21. Ultrasonic vibratory cleaning apparatus including:

(a) means for containing a bath,

(b) a vibratory member located at least partly in said bath containing means and including a surface for supporting articles to be cleaned, and

(c) ultrasonic vibration generating transducer means mechanically coupled to said vibratory member for applying ultrasonic vibratory energy to the vibratory member, said vibratory member comprising a replaceable protective layer the upper surface of which is the surface for supporting the articles, and said transducer means comprising at least one transducer coupled to a thin plate supporting the protective layer.

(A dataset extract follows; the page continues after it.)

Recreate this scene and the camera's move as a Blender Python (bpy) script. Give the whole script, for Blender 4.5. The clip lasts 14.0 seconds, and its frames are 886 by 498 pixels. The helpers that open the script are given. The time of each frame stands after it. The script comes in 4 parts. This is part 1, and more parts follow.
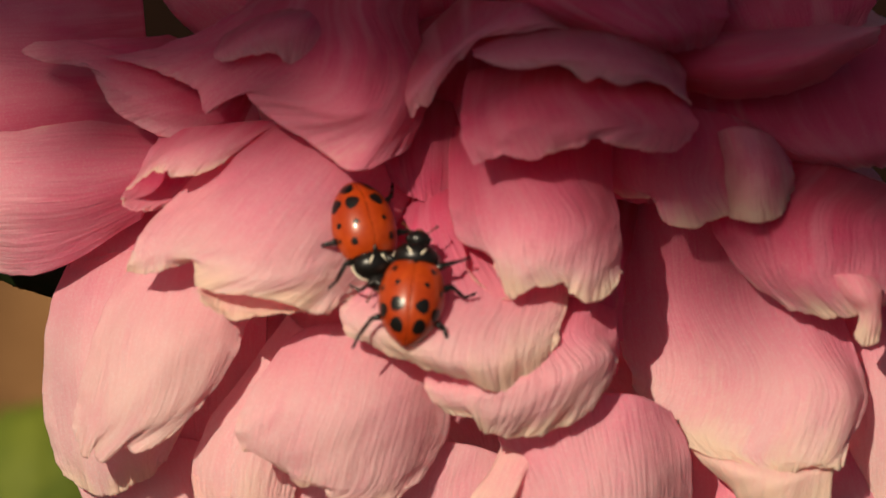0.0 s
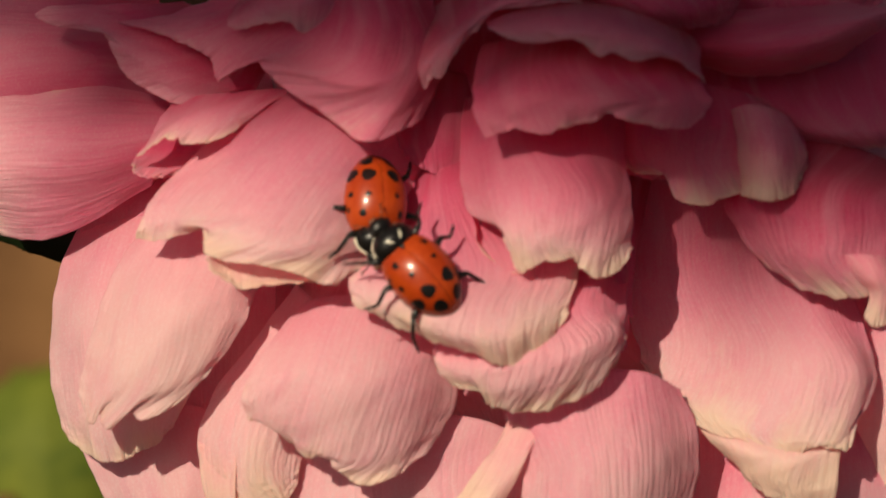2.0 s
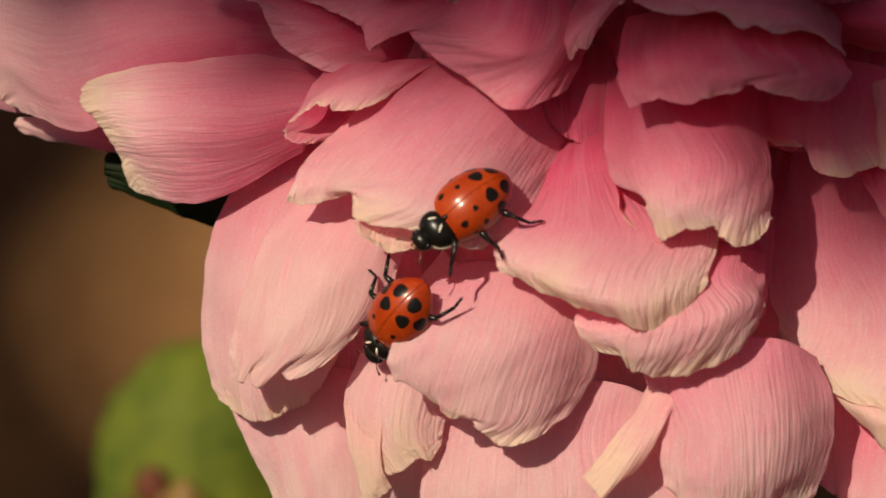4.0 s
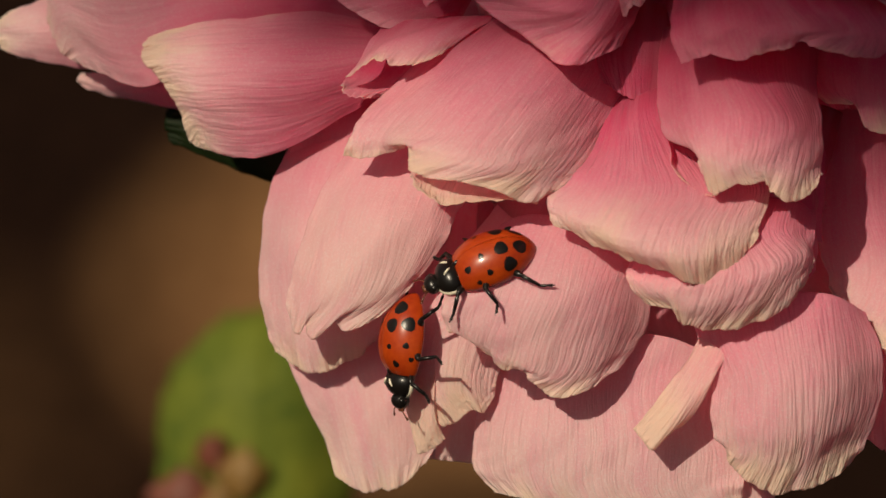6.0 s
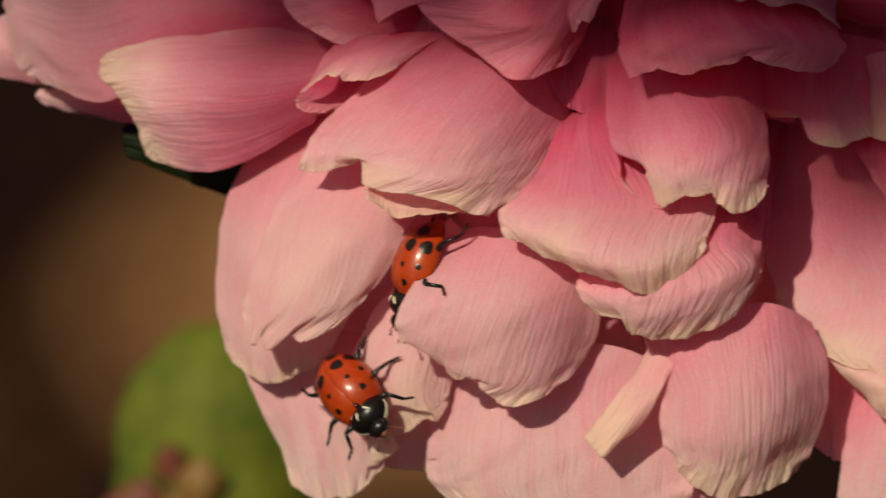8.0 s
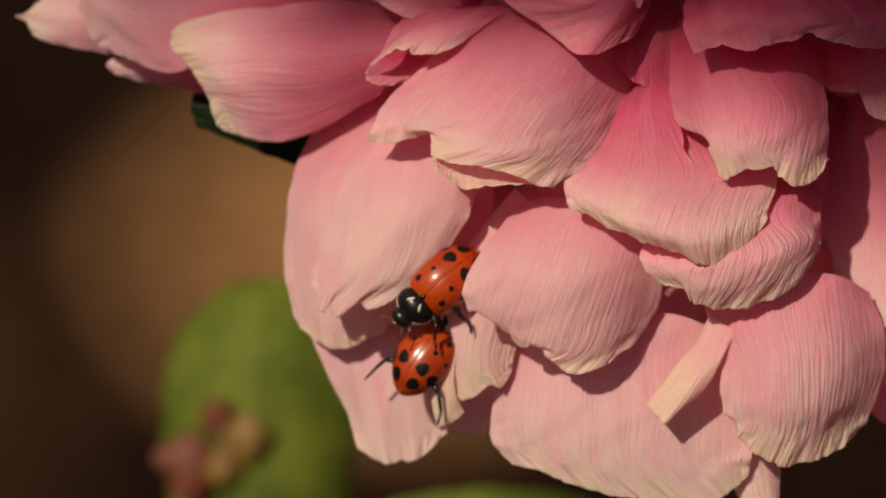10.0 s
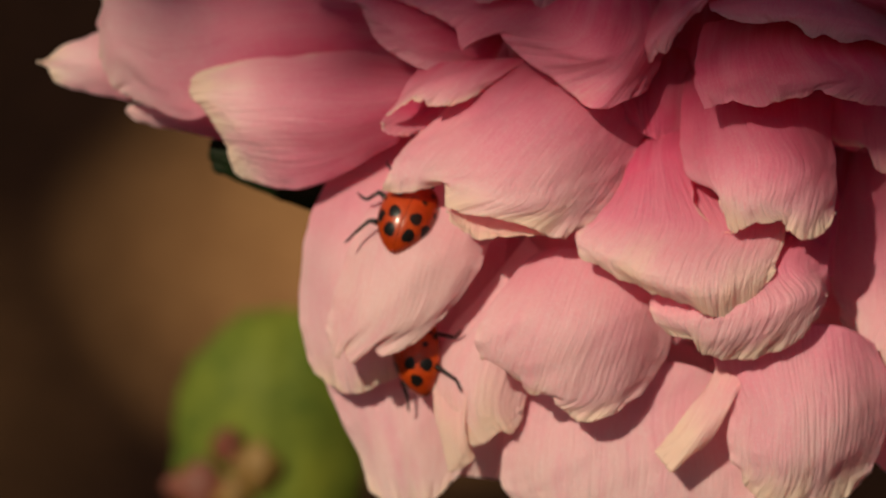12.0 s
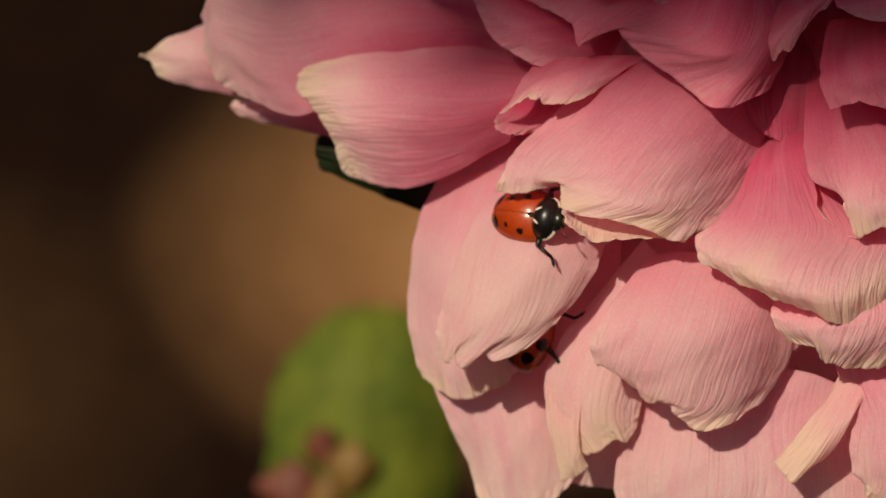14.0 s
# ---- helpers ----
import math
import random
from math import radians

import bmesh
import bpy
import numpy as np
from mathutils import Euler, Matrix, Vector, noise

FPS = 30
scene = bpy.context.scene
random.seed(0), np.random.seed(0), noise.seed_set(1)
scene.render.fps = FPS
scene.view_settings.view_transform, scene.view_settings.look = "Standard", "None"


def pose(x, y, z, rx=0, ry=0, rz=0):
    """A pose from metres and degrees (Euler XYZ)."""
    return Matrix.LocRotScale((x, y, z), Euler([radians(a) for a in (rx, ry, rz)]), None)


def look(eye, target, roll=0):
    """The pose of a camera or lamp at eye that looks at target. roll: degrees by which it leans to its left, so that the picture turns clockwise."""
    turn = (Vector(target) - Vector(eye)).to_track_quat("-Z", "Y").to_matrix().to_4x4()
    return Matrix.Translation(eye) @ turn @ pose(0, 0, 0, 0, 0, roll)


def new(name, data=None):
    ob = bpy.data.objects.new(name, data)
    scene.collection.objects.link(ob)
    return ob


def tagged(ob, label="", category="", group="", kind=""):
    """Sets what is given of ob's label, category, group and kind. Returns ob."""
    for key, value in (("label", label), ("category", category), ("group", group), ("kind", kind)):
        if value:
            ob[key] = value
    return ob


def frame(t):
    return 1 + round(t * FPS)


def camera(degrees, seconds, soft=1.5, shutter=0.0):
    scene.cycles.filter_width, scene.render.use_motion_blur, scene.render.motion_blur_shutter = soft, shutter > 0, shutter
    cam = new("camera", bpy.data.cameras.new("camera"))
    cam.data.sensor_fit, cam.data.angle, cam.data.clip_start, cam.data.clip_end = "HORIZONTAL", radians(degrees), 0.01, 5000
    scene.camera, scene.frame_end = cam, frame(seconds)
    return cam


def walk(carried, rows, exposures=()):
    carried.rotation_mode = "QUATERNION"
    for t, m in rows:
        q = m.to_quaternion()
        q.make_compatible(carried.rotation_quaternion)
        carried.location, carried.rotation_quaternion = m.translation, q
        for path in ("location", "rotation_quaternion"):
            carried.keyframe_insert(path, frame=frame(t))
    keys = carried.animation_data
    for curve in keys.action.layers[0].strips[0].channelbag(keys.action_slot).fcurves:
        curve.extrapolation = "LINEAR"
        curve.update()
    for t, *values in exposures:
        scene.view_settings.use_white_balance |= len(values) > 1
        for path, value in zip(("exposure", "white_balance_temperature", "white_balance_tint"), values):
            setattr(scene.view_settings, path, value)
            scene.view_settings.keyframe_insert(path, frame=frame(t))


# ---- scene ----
# Bench of the whole close-up: millimetres along the view, turned 30 degrees downwards, above the soil.
MM = 0.001
STAGE = pose(0, 0, 0.32, -30, 0, 0)


def spot_pose(x, y, z, rx=0, ry=0, rz=0):
    return STAGE @ pose(x * MM, y * MM, z * MM, rx, ry, rz)


# ---- camera: hand-held macro lens, about 22 cm off the bloom ----
cam = camera(12, 14.0, soft=1.45, shutter=0.5)
cam.data.dof.use_dof = True
cam.data.dof.focus_distance = 0.2185
cam.data.dof.aperture_fstop = 50.0
PATH = [
    # seconds, place in mm, turn in degrees
    (0.0, 1.15, -208.93, 2.28, 90.778, 2.095, -2.179),
    (0.5, 1.84, -208.43, 2.49, 90.482, 1.719, -2.120),
    (1.0, 2.69, -208.73, 2.53, 90.405, 1.225, -1.805),
    (1.5, 2.49, -207.19, 2.69, 90.056, 0.989, -1.627),
    (2.0, 1.92, -208.30, 2.57, 90.330, 1.005, -1.850),
    (2.5, 2.30, -209.08, 2.42, 90.818, 0.739, -2.015),
    (3.0, 1.73, -210.34, 1.76, 90.787, 0.448, -1.849),
    (3.5, 1.70, -211.86, 1.11, 90.108, 0.479, -0.782),
    (3.7, 1.67, -212.59, 0.92, 90.307, 0.300, -0.335),
    (5.8, 2.50, -214.95, -2.42, 90.696, 0.002, 0.935),
    (6.0, 2.62, -216.10, -2.50, 90.597, -0.235, 1.053),
    (6.5, 2.98, -217.39, -1.75, 90.527, -0.556, 0.922),
    (7.0, 2.76, -217.99, -2.23, 90.678, -0.299, 0.384),
    (7.5, 2.38, -220.32, -1.99, 90.317, -0.352, 0.127),
    (8.0, 2.80, -219.95, -2.48, 90.745, -0.021, 0.449),
    (8.2, 2.45, -221.86, -2.33, 90.624, -0.315, 1.243),
    (10.3, -1.65, -225.77, -0.12, 89.738, -0.374, 0.149),
    (10.5, -2.03, -226.42, 0.15, 89.656, -0.652, 0.153),
    (11.0, -1.41, -226.93, -0.10, 89.555, -0.712, 0.180),
    (11.5, -0.91, -228.25, 0.55, 89.622, -0.676, 0.397),
    (12.0, -1.53, -228.67, 2.18, 89.811, -0.797, 0.421),
    (12.5, -1.92, -229.66, 3.30, 89.743, -1.003, 0.259),
    (13.0, -2.52, -229.20, 3.51, 89.677, -0.837, 0.367),
    (13.5, -3.38, -225.44, 3.32, 89.768, -0.921, 1.280),
    (14.0, -4.00, -221.90, 2.89, 89.622, -1.264, 1.363),
]
walk(cam, [(t, spot_pose(*place)) for t, *place in PATH], exposures=[(0.0, -0.04), (3.7, -0.06), (5.8, -0.30), (14.0, -0.29)])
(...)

22. An assembly for use in a cleaning bath to impart ultrasonic cleaning vibrations to articles, the assembly including a liquid-tight housing, an upper portion of the housing including a thin vibratory plate, at least one ultrasonic vibration generating transducer in said housing directly, mechanically coupled to said plate, the plate being in direct mechanical vibratory driving relation to an article support surface for supporting articles to be cleaned, and means connected with said housing and plate and cooperating with said plate for causing movement of individual articles along the support surface from proximate one end of the assembly to the other end thereof, whereby the time of direct application of ultrasonic vibratory energy to articles on the support surface is controlled by the speed of movement of the articles thereon caused by the means for causing movement.